In his youth, Stone served as a U.S. Navy pilot from 1942 to 1945, and earned his bachelor’s (cum laude, 1941) and master’s (magna cum laude, 1946) degrees in English from the University of Minnesota. He received his PhD from Harvard in 1950. He was awarded a Fulbright Fellowship for study at the University of London in 1949, as well as two Guggenheim Fellowships after joining the Stanford faculty.

Stone married Cary Lee Laird, the mother of his two children, in 1954; they divorced in 1971. In 1985, he married Margaret Aiken, who passed away in 2003. His ashes will be buried alongside hers at Alta Mesa Memorial Park in Palo Alto.

Stone remained active in the Peace and Social Justice Committee at the First Congregational Church of Palo Alto. It was there in 2008 that he met Ruth Carleton, with whom he spent the last six and a half years of his life.

Stone could “argue with humor and in the light of sweet reason, yet without compromise of his own firmly held convictions,” wrote his colleague Larry Ryan in 1987, remembering department gatherings outside the Cellar of Old Union to disagree about literature or debate the politics of the Joseph McCarthy era.

He had a keen sense of humor and loved good food and wine, looking forward to his evening gin and tonic, as well as his morning ritual of breakfast and tea with Ruth as they read the New York Times aloud to each other.

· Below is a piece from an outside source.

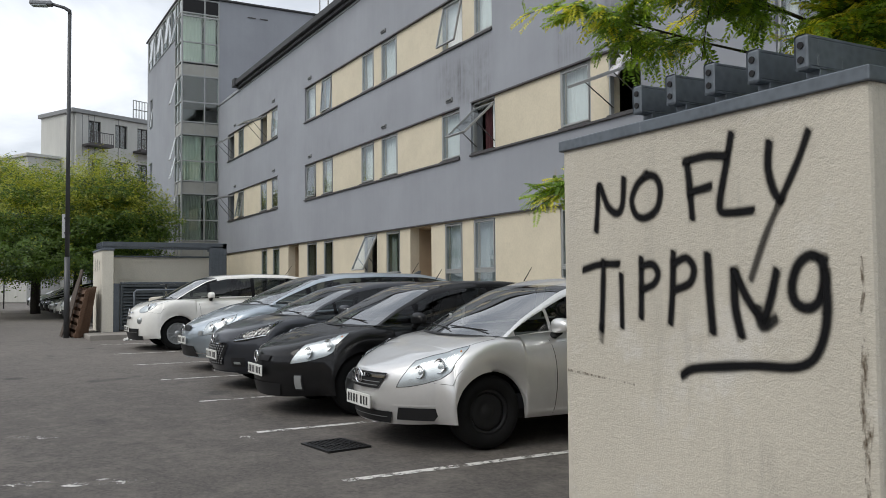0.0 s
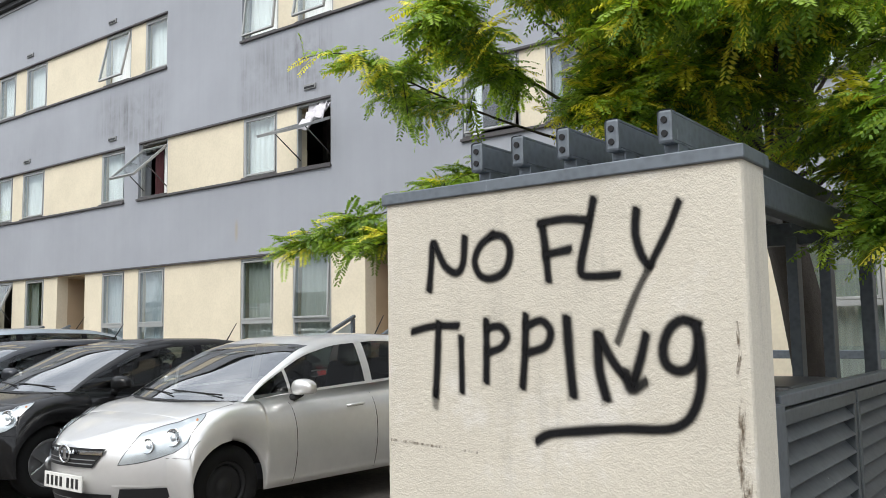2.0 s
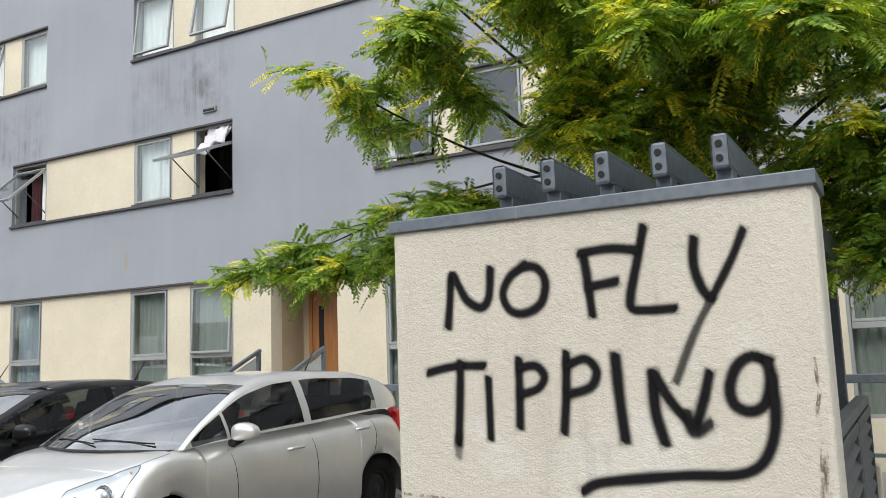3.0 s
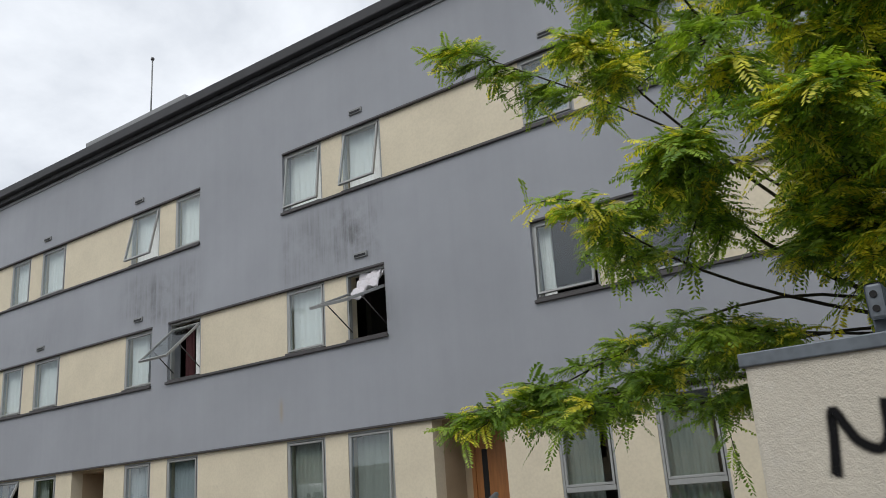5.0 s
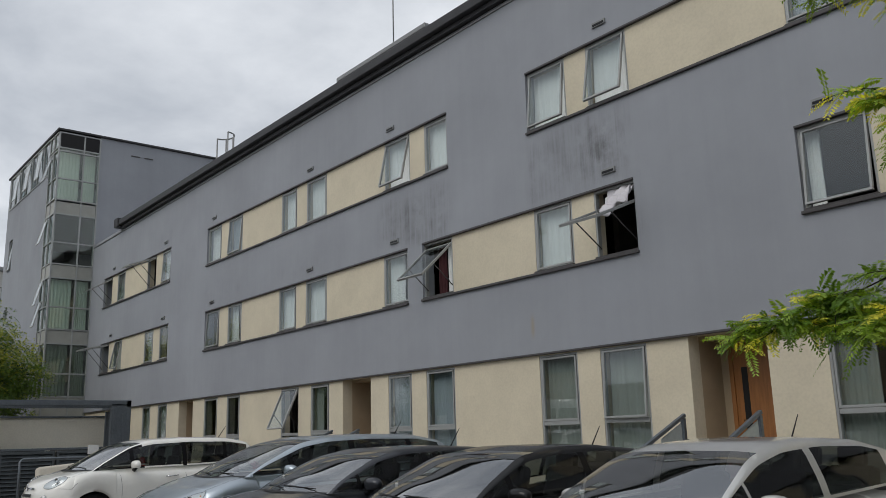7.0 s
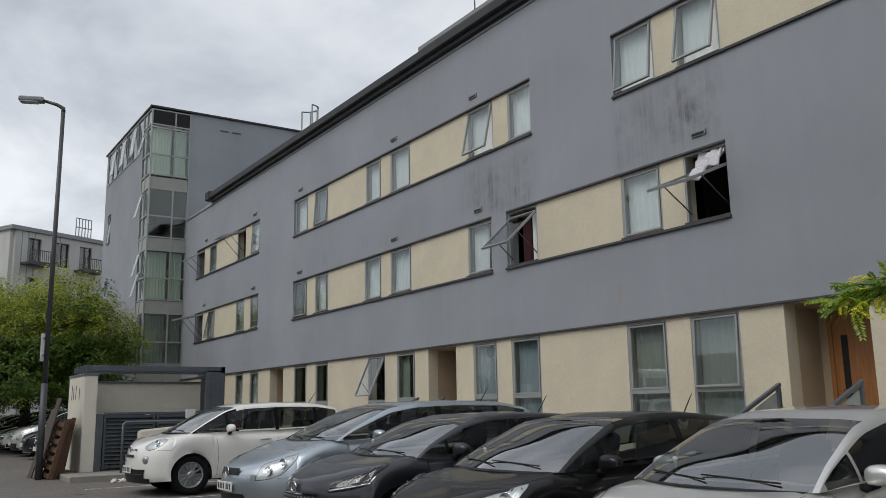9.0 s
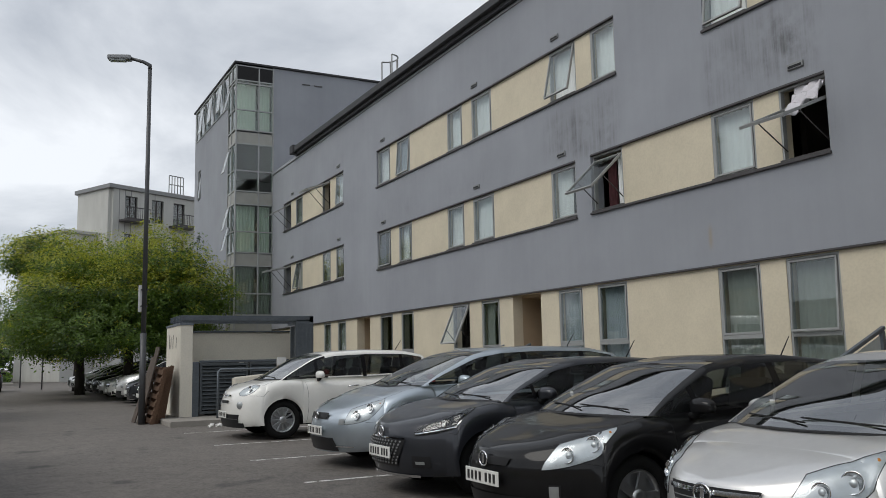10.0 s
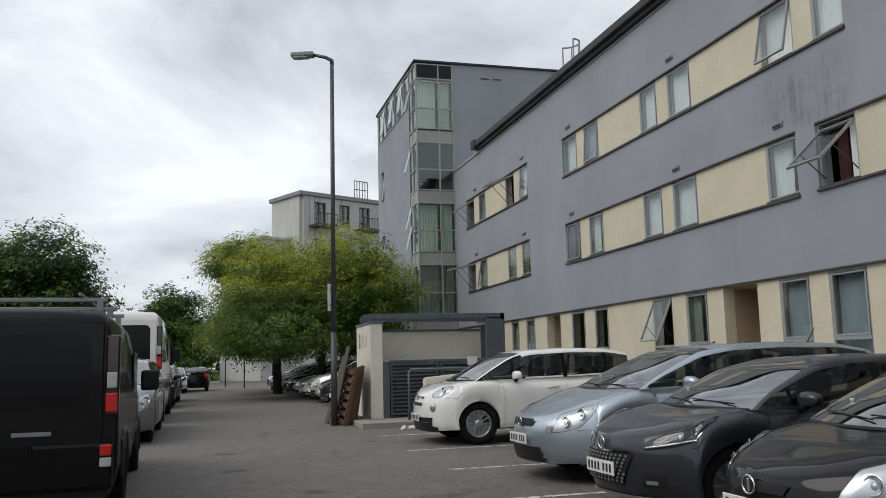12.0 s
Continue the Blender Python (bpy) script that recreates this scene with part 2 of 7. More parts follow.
def galvanised(name, base=(0.2, 0.225, 0.25), metal=0.45, rough=0.5):
    m, nt, p = mat_nodes(name)
    v = nt.nodes.new("ShaderNodeTexVoronoi")
    v.inputs["Scale"].default_value = 28
    tc = nt.nodes.new("ShaderNodeTexCoord")
    nt.links.new(tc.outputs["Object"], v.inputs["Vector"])
    sp = ramp_of(nt, v.outputs["Distance"], 0.0, tuple(c * 0.75 for c in base), 0.7, tuple(c * 1.25 for c in base)).outputs[0]
    w = noise_on(nt, 3.5, 6, 0.65)
    col = mix_rgb(nt, 0.5, sp, ramp_of(nt, w.outputs["Fac"], 0.35, tuple(c * 0.7 for c in base), 0.68, tuple(c * 1.2 for c in base)).outputs[0])
    drip = noise_on(nt, 1.0, 6, 0.7, stretch=(11, 11, 3))
    col = mix_rgb(nt, ramp_of(nt, drip.outputs["Fac"], 0.66, (0, 0, 0), 0.72, (0.55, 0.55, 0.55)).outputs[0], col, (0.5, 0.5, 0.5))
    nt.links.new(col, p.inputs["Base Color"])
    p.inputs["Metallic"].default_value, p.inputs["Roughness"].default_value = metal, rough
    bump(nt, p, w.outputs["Fac"], 0.15, 0.003)
    return m


def cream_wall(name, base, relief=0.5, fine=70.0, worn=False):
    """Cream render with blotches, damp patches and fine cracks of dirt."""
    m, nt, p = mat_nodes(name)
    a = noise_on(nt, 1.1, 7, 0.62)
    col = ramp_of(nt, a.outputs["Fac"], 0.32, tuple(c * 0.9 for c in base), 0.68, tuple(min(1, c * 1.05) for c in base)).outputs[0]
    d = noise_on(nt, 2.3, 9, 0.75)
    col = mix_rgb(nt, ramp_of(nt, d.outputs["Fac"], 0.6, (0, 0, 0), 0.78, (0.55, 0.55, 0.55)).outputs[0], col, tuple(c * 0.62 for c in base))
    f = noise_on(nt, fine, 4, 0.6)
    g = noise_on(nt, fine * 0.35, 3, 0.5)
    h = mix_rgb(nt, 0.5, f.outputs["Color"], g.outputs["Color"])
    col = mix_rgb(nt, 0.16, col, ramp_of(nt, g.outputs["Fac"], 0.36, tuple(c * 0.72 for c in base), 0.6, tuple(min(1, c * 1.08) for c in base)).outputs[0])
    if worn:
        bloom = noise_on(nt, 1.7, 8, 0.72)
        col = mix_rgb(nt, ramp_of(nt, bloom.outputs["Fac"], 0.54, (0, 0, 0), 0.7, (0.6, 0.6, 0.6)).outputs[0], col, (0.7, 0.685, 0.66))
        runs = noise_on(nt, 1.0, 7, 0.72, stretch=(7.5, 7.5, 0.8))
        patchy = noise_on(nt, 1.3, 4, 0.6)
        both = mix_rgb(nt, 1.0, ramp_of(nt, runs.outputs["Fac"], 0.5, (0, 0, 0), 0.72, (1, 1, 1)).outputs[0], ramp_of(nt, patchy.outputs["Fac"], 0.42, (0, 0, 0), 0.62, (0.75, 0.75, 0.75)).outputs[0], "MULTIPLY")
        col = mix_rgb(nt, both, col, (0.33, 0.31, 0.27))
        pits = noise_on(nt, 46, 5, 0.8)
        col = mix_rgb(nt, ramp_of(nt, pits.outputs["Fac"], 0.66, (0, 0, 0), 0.74, (0.6, 0.6, 0.6)).outputs[0], col, (0.4, 0.35, 0.27))
    nt.links.new(col, p.inputs["Base Color"])
    p.inputs["Roughness"].default_value = 0.88
    bump(nt, p, h, relief, 0.012)
    return m


def spray():
    """Black aerosol paint: dense along the stroke's middle, feathered to speckle at its edges."""
    m, nt, p = mat_nodes("black_spray_paint")
    p.inputs["Base Color"].default_value = (0.008, 0.008, 0.009, 1)
    p.inputs["Roughness"].default_value = 0.85
    p.inputs["Specular IOR Level"].default_value = 0.15
    uv = nt.nodes.new("ShaderNodeUVMap")
    sx = nt.nodes.new("ShaderNodeSeparateXYZ")
    nt.links.new(uv.outputs[0], sx.inputs[0])
    r = nt.nodes.new("ShaderNodeMapRange")
    r.interpolation_type = "SMOOTHSTEP"
    r.inputs["From Min"].default_value, r.inputs["From Max"].default_value = 1.0, 0.12
    r.inputs["To Max"].default_value = 1.03
    nt.links.new(sx.outputs["Y"], r.inputs["Value"])
    pw = nt.nodes.new("ShaderNodeMath")
    pw.operation, pw.inputs[1].default_value = "POWER", 2.6
    nt.links.new(r.outputs[0], pw.inputs[0])
    sp = noise_on(nt, 260, 2, 0.6)
    mu = nt.nodes.new("ShaderNodeMath")
    mu.operation = "MULTIPLY_ADD"
    mu.inputs[1].default_value, mu.inputs[2].default_value = 0.9, -0.45
    nt.links.new(sp.outputs["Fac"], mu.inputs[0])
    ad = nt.nodes.new("ShaderNodeMath")
    ad.operation = "ADD"
    nt.links.new(pw.outputs[0], ad.inputs[0])
    mw = nt.nodes.new("ShaderNodeMath")
    mw.operation = "MULTIPLY"
    # speckle matters only where the coat is thin
    nt.links.new(mu.outputs[0], mw.inputs[0])
    nt.links.new(pw.outputs[0], mw.inputs[1])
    nt.links.new(mw.outputs[0], ad.inputs[1])
    ad.use_clamp = True
    en = nt.nodes.new("ShaderNodeMath")
    en.operation = "MULTIPLY"
    nt.links.new(ad.outputs[0], en.inputs[0])
    nt.links.new(sx.outputs["X"], en.inputs[1])
    nt.links.new(en.outputs[0], p.inputs["Alpha"])
    return m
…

Though Stone was diagnosed with congestive heart failure in late 2014, he remained lively and intellectually engaged, such that friends and family thought he’d somehow make it to 100. His loved ones were struck by his gift for being fully present while also happily planning for the future.

Stone was born Aug. 18, 1917, in Springfield, Massachusetts, to Clara Ella Gilbreth and Lester Lyman Stone. He is survived by his wife, Ruth Carleton of Stanford; his children, Dr. Gregory Stone of San Antonio, Texas, and Dr. Miriam Lee Stone of Seattle; Ruth’s children, Nancy Grimley Carleton of Berkeley and Jeff Grimley Carleton of Palo Alto; and five grandchildren.

A memorial service celebrating Stone’s life will he held Saturday, Aug. 1, at 2 p.m. at the First Congregational Church of Palo Alto. Donations may be made to the Southern Poverty Law Center or to the charity of the donor’s choice.

Christina Dong is an intern at Stanford News Service.